I was 27 years old when I made the very difficult decision to move out of home and find my own physical and emotional space. Easy for some, but absolutely horrendous for the eldest daughter of a large-ish Asian-Muslim family.  

What was meant to be a calm discussion to tell my folks 'IT' was finally happening and that it was important for me to have their blessing, resulted in my mother crying hysterically in a locked bathroom and my father's passive-aggressive cloud of wrath hanging over me - his unmarried ‘disobedient, ungrateful, westernised’ daughter and sister to four younger siblings!  I still moved in with my good friend from work the next morning twenty minutes up the road.

I left behind an emotional letter for my mother and one for my siblings, who were amazingly supportive (they just wanted the extra bedroom space). Ma eventually talked to me after six weeks when she saw I was at the family home more often than when I used to live there. As heartbreaking as it was to put my parents through something they thought they'd never have to experience, we all learned a lot; I was the same, if not happier person, and I survived my life's biggest rebellion in my late 20's!

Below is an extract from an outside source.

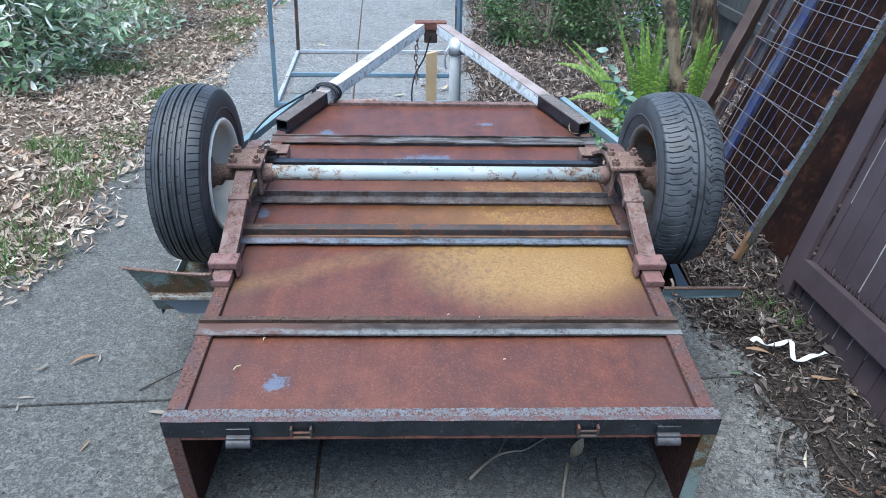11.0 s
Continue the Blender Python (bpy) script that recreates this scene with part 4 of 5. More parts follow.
# ---- gate, sheet and mesh panel beside the trailer ----
def gate():
    """An open paling gate; local x runs along it towards the street, z is up."""
    ob = thing("wooden_gate", "open plum-brown painted paling gate with diagonal brace", "gate", pose(1.326, 1.066, 0.0, -13.8, -5.6, -92.5))
    x, i = 0.052, 0
    while x < 1.95:
        w = 0.080 + 0.004 * noise.noise((i * 1.7, 0, 0))
        gap = 0.003 + (0.003 if i in (0, 3, 5) else 0.0)
        low = -0.055 - 0.098 * x
        bm = slab(bmesh.new(), x, x + w, 0.0, 0.016, low + 0.01 * noise.noise((i, 2, 0)), 1.62, 0.002)
        bmesh.ops.subdivide_edges(bm, edges=[e for e in bm.edges if e.calc_length() > 1], cuts=10)
        part("paling", dent(bm, 0.0016, 4), M_GATE, ob)
        # pale strips stand in for light through the gaps, and for flaked edges
        spans = {0: ((0.42, 1.0),), 1: ((0.02, 0.10),), 3: ((0.02, 0.14), (0.20, 1.1)), 4: ((0.03, 0.16),), 5: ((0.05, 0.12), (0.20, 0.62)), 7: ((0.24, 0.5),), 9: ((0.2, 0.6),)}.get(i, ())
        for z0, z1 in spans:
            gap_light_strip, prev = bmesh.new(), None
            steps = int((z1 - z0) / 0.018)
            for k in range(steps + 1):
                z = z0 + (z1 - z0) * k / steps
                wide = max(0.0002, (0.0026 if i == 3 else 0.0010) + 0.0050 * noise.noise((i * 3.1, z * 14, 0)))
                cur = [gap_light_strip.verts.new((x + w + gap * 0.5 + dx, dy, z)) for dx, dy in ((-wide * 0.5, -0.0014), (wide * 0.5, -0.0014), (wide * 0.5, 0.004), (-wide * 0.5, 0.004))]
                if prev:
                    for q in range(4):
                        gap_light_strip.faces.new((prev[q], prev[(q + 1) % 4], cur[(q + 1) % 4], cur[q]))
                prev = cur
            bmesh.ops.recalc_face_normals(gap_light_strip, faces=gap_light_strip.faces)
            part("gap_light_strip", gap_light_strip, M_GAP_LIGHT, ob, "pale strip for light through the gap and flaked timber")
        x += w + gap
        i += 1
    stile = dent(box(0.0, 0.090, -0.024, -0.001, -0.06, 1.62, 0.004), 0.001)
    part("stile", stile, M_GATE, ob)
    part("bottom_rail", dent(box(0.108, 1.95, -0.042, -0.002, 0.095, 0.181, 0.004), 0.001), M_GATE, ob)
    part("top_rail", dent(box(0.12, 1.95, -0.042, -0.002, 0.955, 1.03, 0.004), 0.001), M_GATE, ob)
    a, b = Vector((0.112, -0.022, 0.925)), Vector((1.17, -0.022, 0.20))
    q = (b - a).to_track_quat('X', 'Z').to_matrix().to_4x4()
    part("brace", slab(bmesh.new(), 0, (b - a).length, -0.018, 0.018, -0.038, 0.038, 0.004, Matrix.Translation(a) @ q), M_GATE, ob)
    part("patch_board", dent(box(0.093, 0.152, -0.016, -0.001, 0.765, 0.87, 0.002), 0.001), M_TEAL_BAR, ob, "bare grey timber patch")
    bm = bmesh.new()
    for k in range(3):
        pts = [(0.088 + 0.028 * math.cos(t) + 0.003 * k, -0.05 - 0.006 * k, 0.935 + 0.034 * math.sin(t)) for t in (2 * math.pi * i / 12 for i in range(13))]
        hose(bm, pts, 0.0055, 7, steps=3)
    part("ring_latch", bm, M_DARKRUST, ob, "ring of twisted rusted wire")
    bm = hose(bmesh.new(), [(0.10, -0.045, 0.975), (0.125, -0.05, 1.015), (0.16, -0.047, 1.04), (0.20, -0.05, 1.045), (0.26, -0.05, 1.09)], 0.004, 6)
    part("tie_wire", bm, M_CABLE, ob)
    # splinters of raised grain and moss along the rail
    rnd = random.Random(8)
    bm = bmesh.new()
    for k in range(70):
        c = 0.16 + 0.012 * k + rnd.uniform(-0.006, 0.006)
        hose(bm, [(c, -0.004, 0.180), (c + rnd.uniform(-0.006, 0.006), -0.006, 0.180 + rnd.uniform(0.006, 0.03))], 0.0022, 4, 0.3, 0)
    for k in range(80):
        z = 0.20 + 0.0105 * k
        if noise.noise((z * 11, 4.2, 0)) > -0.12:
            slab(bm, 0.0895, 0.0935 + rnd.uniform(0, 0.003), -0.006, -0.0002, z, z + rnd.uniform(0.006, 0.012))
    part("moss", bm, M_CRUMB, ob, "dark dried moss on the rail")["kind"] = "stuff"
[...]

If you're anything like me, an easily guilt-ridden bundle of eldest-sibling-burdened nerves, chances are that you wouldn't do anything against your parents' wishes without analysing and fretting about it over and over again. What got me through it all was a tiny thread of hope that it would all work out in the end - and that there were at least three 'worse' things a Muslim daughter could inflict on her traditional parents!